Du moins le croient-ils. Car c’est loin d’être gagné pour eux. La contestation monte, contre ce « jour de corvée » digne du moyen âge… Et il y a un précédent fâcheux pour Chirac et Raffarin : le lundi de Pâques qui devait être travaillé dans le Gard ne l’a guère été. Les écoles, collèges et lycées sont restés déserts et vu le nombre de ceux qui ont boudé la journée, la désorganisation des activités économiques a été complète. L’escroquerie de Raffarin a tourné à la farce. Et ce lundi de Pâques a sonné comme une répétition générale du lundi de Pentecôte.

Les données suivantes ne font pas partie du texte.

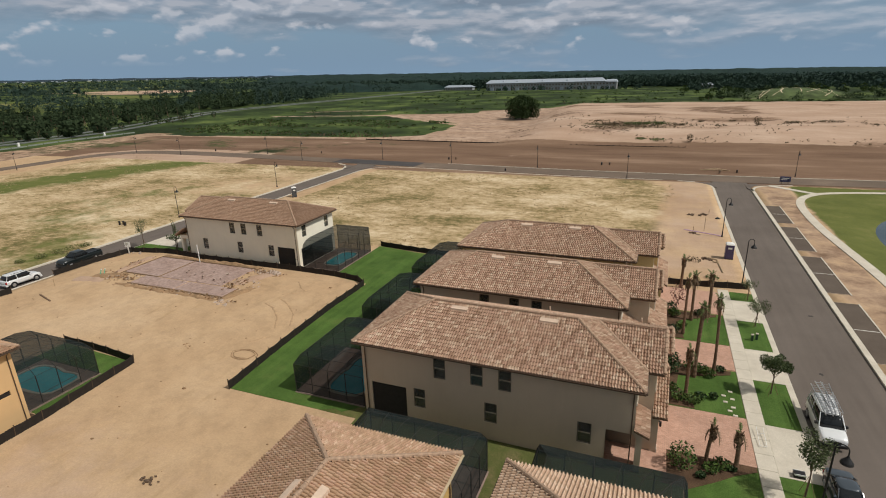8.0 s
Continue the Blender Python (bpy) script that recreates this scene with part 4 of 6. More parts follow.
# ---- screened pools ----
def pool_cage(label, m, w, d, pool_rect, pool_seed=0, arched=(True, True, True), tall=0.0):
    """A screened pool: local x along the house wall 0..w, y away from it 0..d."""
    cage = thing("pool_enclosure", m, label, "pool enclosure", "screened pool enclosures")
    lo, hi = 2.50, 4.05 + tall
    # rings of the frame: outer wall top, three bends of the curved edge, flat top (open to the house at y=0)
    rings = []
    for t in (0.0, 0.33, 0.66, 1.0):
        bend, z = 1 - math.cos(t * math.pi / 2), lo + (hi - lo) * math.sin(t * math.pi / 2)
        a2, b2, c2 = [wide * bend if k else 0.04 * t for k, wide in zip(arched, (1.9, 0.68 * d, 1.9))]
        rings.append([(a2, 0, z), (a2, d - b2, z), (w - c2, d - b2, z), (w - c2, 0, z)])
    sides = [(0, 1, max(2, round(d / 1.7))), (1, 2, max(3, round(w / 1.7))), (2, 3, max(2, round(d / 1.7)))]

    def bar(a, b, r=0.017, name="beam"):
        part(name, Mb().tube([a, b], r, 4), M_BRONZE, cage)

    for a, b, n in sides:
        for i in range(n + 1):
            if i == 0 and a > 0:
                continue
            t = i / n
            foot = Vector((*rings[0][a][:2], 0.1)).lerp(Vector((*rings[0][b][:2], 0.1)), t)
            tops = [Vector(r[a]).lerp(Vector(r[b]), t) for r in rings]
            bar(tuple(foot), tuple(tops[0]), 0.038, "post")
            for p, q in zip(tops, tops[1:]):
                bar(tuple(p), tuple(q))
        for z in (0.12, 0.95):
            p, q = rings[0][a], rings[0][b]
            bar((p[0], p[1], z), (q[0], q[1], z), 0.025, "rail")
        for r in rings:
            bar(r[a], r[b])
        # screen cloth, one panel a bay
        for i in range(n):
            t0, t1 = i / n, (i + 1) / n
            ft = [Vector((*rings[0][a][:2], 0.1)).lerp(Vector((*rings[0][b][:2], 0.1)), t) for t in (t0, t1)]
            tp = [[Vector(r[a]).lerp(Vector(r[b]), t) for t in (t0, t1)] for r in rings]
            part("screen", Mb().poly([tuple(v) for v in (ft[0], ft[1], tp[0][1], tp[0][0])]), M_SCREEN, cage)
            mb = Mb()
            for p, q in zip(tp, tp[1:]):
                mb.poly([tuple(v) for v in (p[0], p[1], q[1], q[0])])
            part("screen", mb, M_SCREEN, cage)
    span = w - a2 - c2
    n = max(2, round(span / 1.8))
    for i in range(n):
        x0, x1 = a2 + span * i / n, a2 + span * (i + 1) / n
        part("screen", Mb().poly([(x0, 0, hi), (x1, 0, hi), (x1, d - b2, hi), (x0, d - b2, hi)]), M_SCREEN, cage)
        if i:
            bar((x0, 0, hi), (x0, d - b2, hi))
    bar((a2, (d - b2) / 2, hi), (w - c2, (d - b2) / 2, hi))
    x0, x1, y0, y1 = pool_rect
    n, ox0, ox1, oy0, oy1 = 32, -0.1, w + 0.1, 0.0, d + 0.1
    cx, cy = (x0 + x1) / 2, (y0 + y1) / 2
    basin, rim, outer = [], [], []
    for k in range(n):
        a = 2 * math.pi * k / n
        ca, sa = math.cos(a), math.sin(a)
        r = (abs(ca / ((x1 - x0) / 2)) ** 5 + abs(sa / ((y1 - y0) / 2)) ** 5) ** (-1 / 5) * (1 - 0.16 * math.exp(-((a - 1.2 - pool_seed) / 0.5) ** 2))
        basin.append((cx + r * ca, cy + r * sa))
        rim.append((cx + (r + 0.25) * ca, cy + (r + 0.25) * sa))
        q = min((ox1 - cx) / ca if ca > 1e-6 else 99, (ox0 - cx) / ca if ca < -1e-6 else 99, (oy1 - cy) / sa if sa > 1e-6 else 99, (oy0 - cy) / sa if sa < -1e-6 else 99)
        outer.append((cx + q * ca, cy + q * sa))
    ring = [(k, (k + 1) % n, n + (k + 1) % n, n + k) for k in range(n)]
    deck = Mb().box(ox0, ox1, oy0, oy1, -0.1, 0.05)
    deck.add([(*p, 0.13) for p in outer] + [(*p, 0.13) for p in rim], ring)
    part("deck", deck, M_DECKPAV, cage, "brown paver pool deck")
    part("coping", Mb().add([(*p, 0.17) for p in rim] + [(*p, 0.17) for p in basin], ring).add([(*p, 0.05) for p in rim] + [(*p, 0.17) for p in rim], ring).add([(*p, 0.17) for p in basin] + [(*p, 0.05) for p in basin], ring), M_CONC, cage, "pale rounded pool coping")
    part("pool_water", Mb().slab([(*p, 0.10) for p in basin], 0.04), M_POOL, cage, "turquoise pool water")
    return cage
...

L’envie est largement répandue de continuer sur cette lancée. La FCPE, fédération des parents d’élèves, appelle à ne pas envoyer les enfants à l’école et plusieurs syndicats ont déposé des préavis de grève. Toutes les confédérations devraient en faire autant, car il n’y a aucune raison de faire cadeau au patronat et au gouvernement d’un jour de travail gratuit. Ils en volent déjà trop, comme le montrent ces quelque 57 milliards d’euros de bénéfices affichés cette année par les entreprises cotées au CAC 40.

Les travailleurs ne sont pas égoïstes. Mais depuis la fameuse « vignette des vieux », on connaît trop cette façon des gouvernements de nous escroquer. Si nous sommes en grève le lundi de Pentecôte, Chirac et Raffarin n’auront que la monnaie de leur pièce. Et nous, le plaisir de les remettre à leur place. Un plaisir à ne pas bouder… Un avertissement aussi que nous ne laisserons pas faire non plus pour ce qui nous préoccupe au premier chef : les salaires, les licenciements, les conditions de travail. Dans diverses entreprises, ces dernières semaines, ont éclaté des grèves pour les salaires. Les techniciens de Radio France eux aussi s’y sont mis. Cette petite musique de la grève est assez entraînante… Dans ce contexte, le lundi de Pentecôte pourrait bien être l’ouverture d’une drôle de symphonie, pour public et privé, tous ensemble.